**Exercise prompt:** Work out how many lines contain "that". Reply with the count alone.

>> Start Data

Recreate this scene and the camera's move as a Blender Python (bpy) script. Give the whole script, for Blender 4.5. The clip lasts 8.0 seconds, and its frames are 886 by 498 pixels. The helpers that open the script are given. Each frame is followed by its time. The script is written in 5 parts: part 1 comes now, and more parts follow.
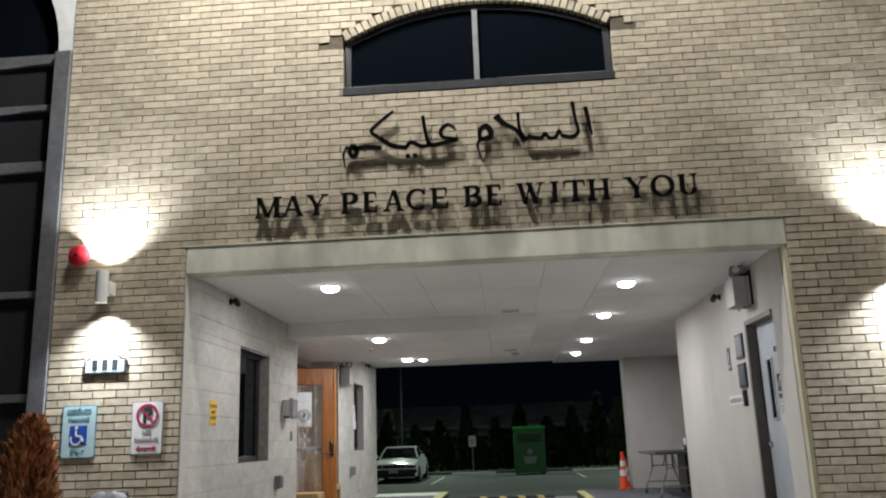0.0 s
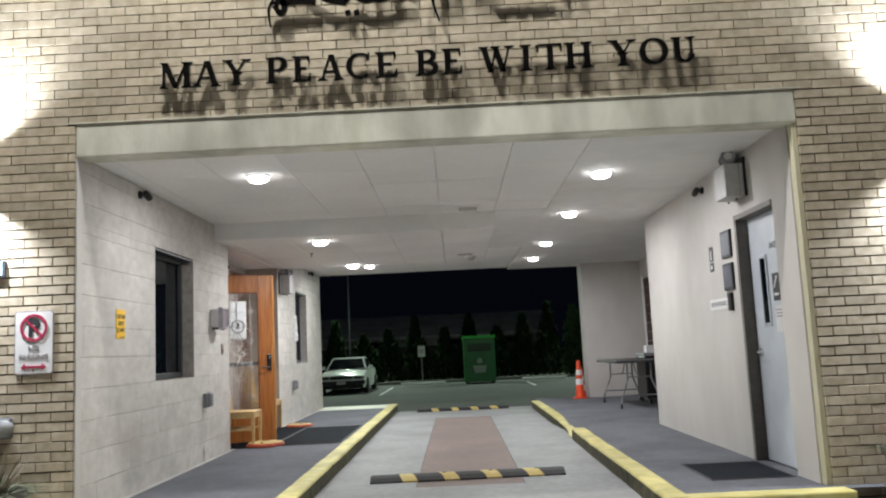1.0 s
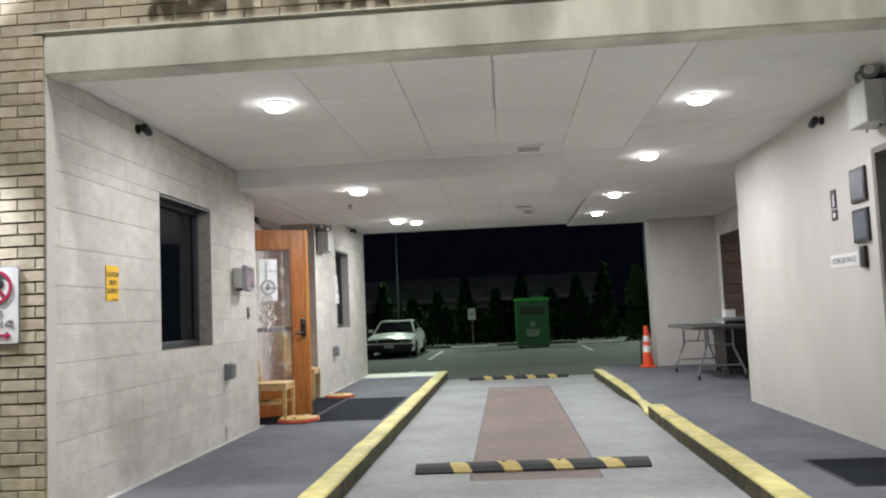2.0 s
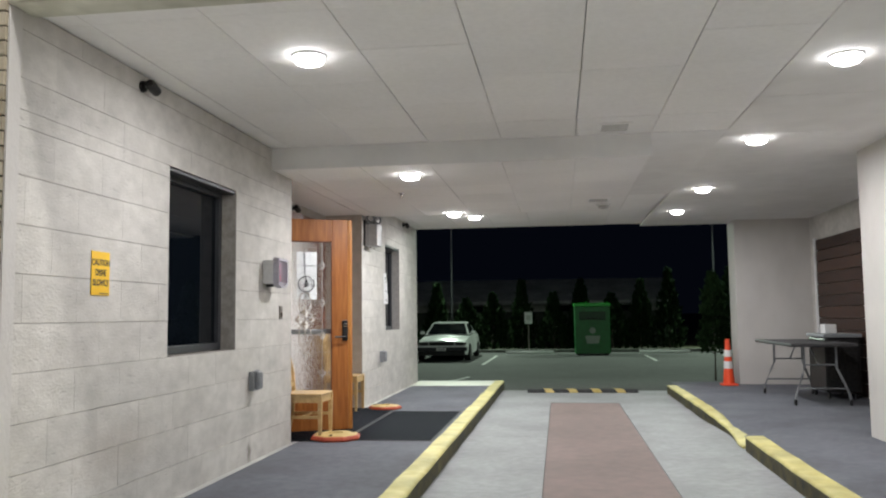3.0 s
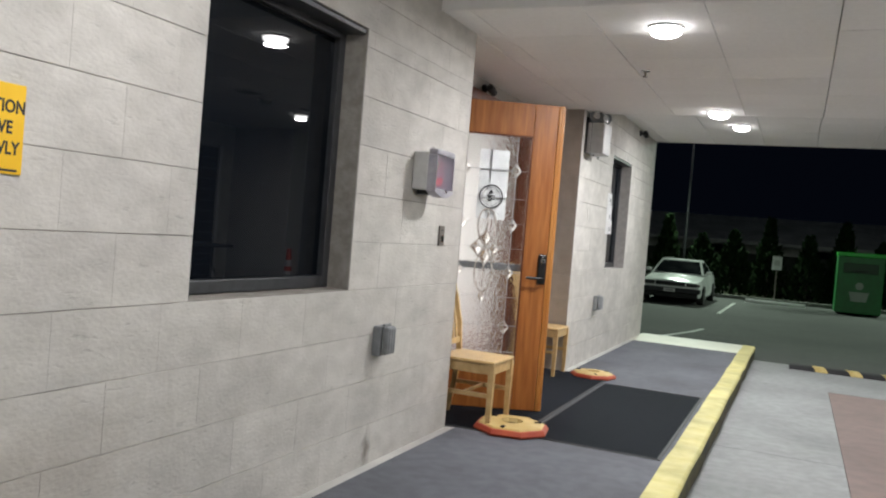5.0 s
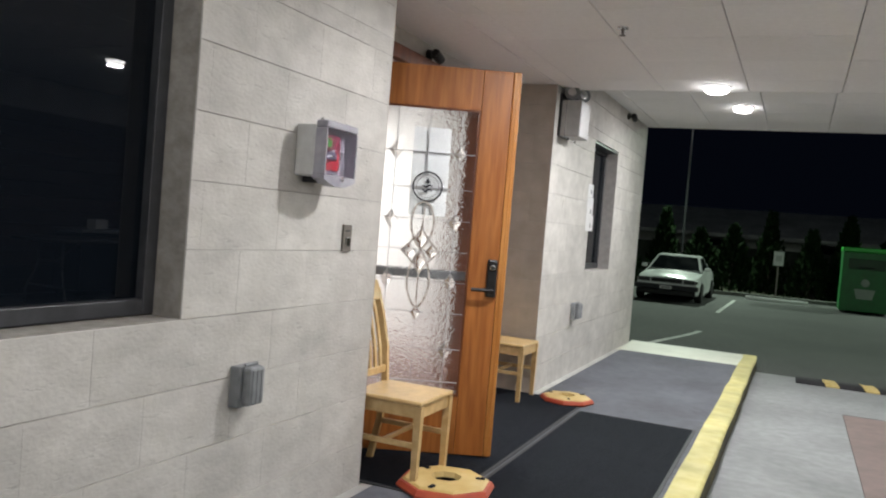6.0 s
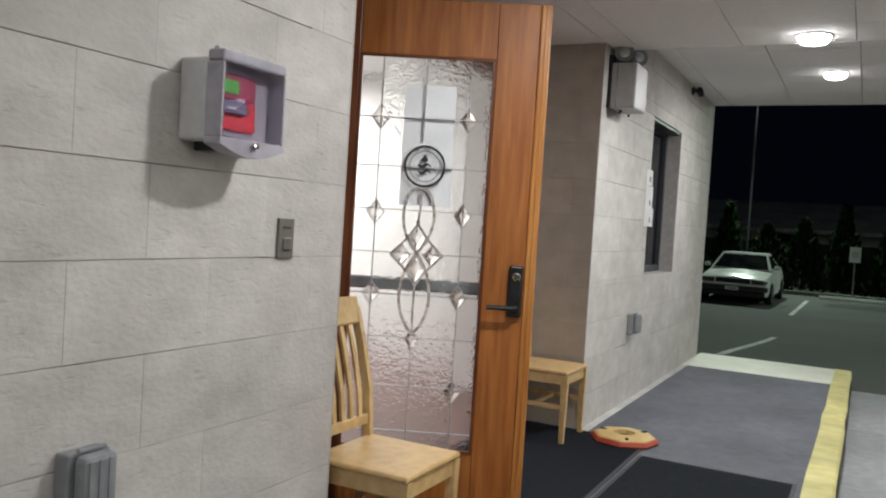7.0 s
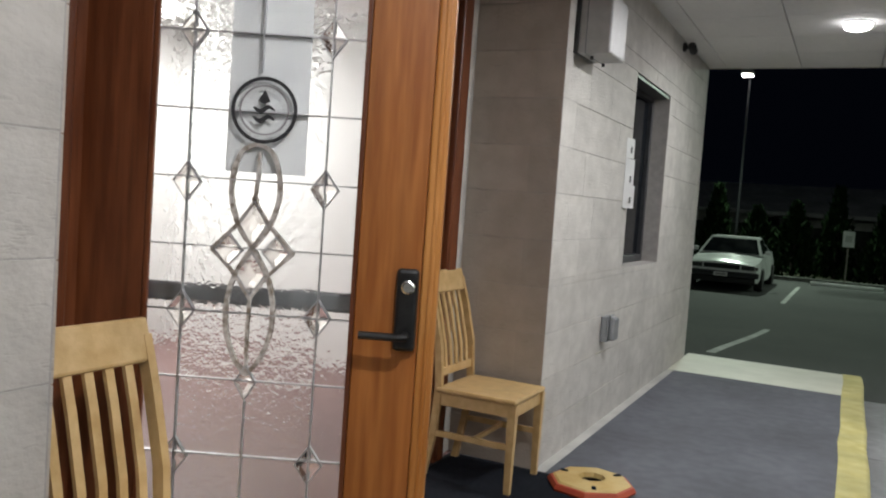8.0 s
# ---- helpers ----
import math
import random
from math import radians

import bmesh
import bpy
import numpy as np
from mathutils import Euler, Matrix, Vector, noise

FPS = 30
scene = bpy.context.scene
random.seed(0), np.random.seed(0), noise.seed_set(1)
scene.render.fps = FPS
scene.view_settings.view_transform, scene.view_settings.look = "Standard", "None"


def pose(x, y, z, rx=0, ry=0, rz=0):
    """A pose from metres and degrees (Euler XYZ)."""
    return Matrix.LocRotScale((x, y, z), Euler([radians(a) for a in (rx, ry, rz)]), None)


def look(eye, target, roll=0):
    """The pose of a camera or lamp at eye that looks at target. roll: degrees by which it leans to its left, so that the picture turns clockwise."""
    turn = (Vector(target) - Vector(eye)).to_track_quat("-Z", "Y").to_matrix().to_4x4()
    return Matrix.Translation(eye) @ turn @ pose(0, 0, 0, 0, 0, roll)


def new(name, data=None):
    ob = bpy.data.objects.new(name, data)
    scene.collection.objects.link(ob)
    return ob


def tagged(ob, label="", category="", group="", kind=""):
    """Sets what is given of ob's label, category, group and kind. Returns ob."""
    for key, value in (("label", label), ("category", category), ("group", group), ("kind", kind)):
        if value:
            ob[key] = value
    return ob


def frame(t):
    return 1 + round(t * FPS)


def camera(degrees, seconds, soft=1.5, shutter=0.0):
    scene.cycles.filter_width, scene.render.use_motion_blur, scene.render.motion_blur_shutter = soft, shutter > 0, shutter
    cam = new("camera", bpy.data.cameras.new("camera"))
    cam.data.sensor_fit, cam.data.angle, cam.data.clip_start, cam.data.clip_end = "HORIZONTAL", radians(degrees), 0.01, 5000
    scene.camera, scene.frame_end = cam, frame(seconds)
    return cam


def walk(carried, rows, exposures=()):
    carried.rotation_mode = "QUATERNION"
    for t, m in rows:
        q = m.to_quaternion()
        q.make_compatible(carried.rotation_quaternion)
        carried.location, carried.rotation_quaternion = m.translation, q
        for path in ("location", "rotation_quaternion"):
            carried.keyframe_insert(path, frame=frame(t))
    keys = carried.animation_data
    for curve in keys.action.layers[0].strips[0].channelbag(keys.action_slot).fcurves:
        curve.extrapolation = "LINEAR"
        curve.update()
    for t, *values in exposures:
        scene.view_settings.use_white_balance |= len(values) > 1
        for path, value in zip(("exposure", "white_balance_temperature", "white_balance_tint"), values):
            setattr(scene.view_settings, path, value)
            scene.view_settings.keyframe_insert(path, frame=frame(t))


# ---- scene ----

>> End Data

**Response for this exercise:** 2